I'll admit, I was downcast about his death, too. I just can't put my finger on why. Maybe it was all the news coverage, including Wolf Blitzer's hourlong coverage that managed only to mischaracterize Jobs' contribution to Apple and the company's future without him. It's astonishing that someone as inept as Blitzer is at delivering news still has a job -- and it doesn't reflect well on CNN.
Speaking of coverage, I'm glad the L.A. Times fixed its article on Jobs' "hits and misses" (though in the headline it misleadingly characterized them as "Apple's") to reflect that it was the World Wide Web that had been created on a NeXT computer. The original text of the article claimed, of course, that it had been "the Internet" that had been birthed there. Though it would have been nice for the paper to have acknowledged the error rather than silently correcting it, let's hear it for editors all the same.
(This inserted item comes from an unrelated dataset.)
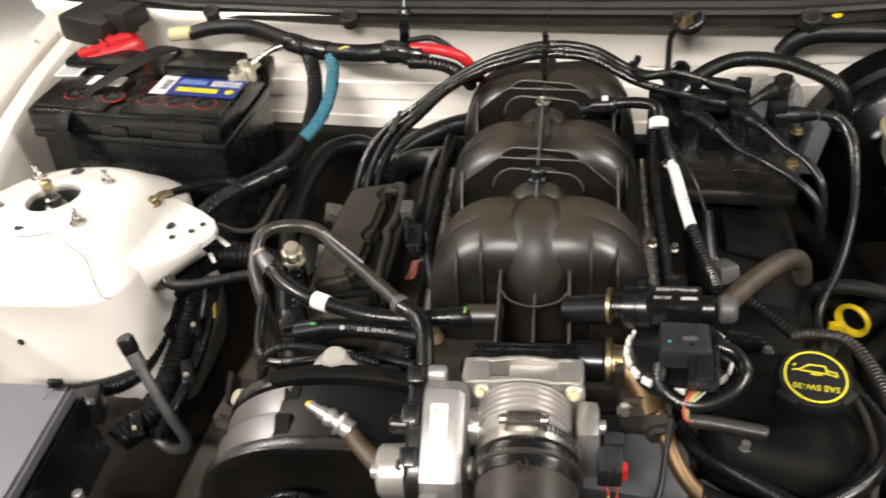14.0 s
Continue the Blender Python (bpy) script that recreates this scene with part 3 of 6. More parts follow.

On a happier note, felicitations to Dr. Saul Perlmutter of Lawrence Berkeley National Laboratory, who shared this year's Nobel Prize in Physics for his observational work demonstrating that the universe will expand forever. I single him out because I once worked at LBNL and would dearly have loved to have worked for him if I had been in the least qualified. Cosmology is a wonderful, if humbling, avocation: there's nothing like looking at the fate of the universe to put things in perspective.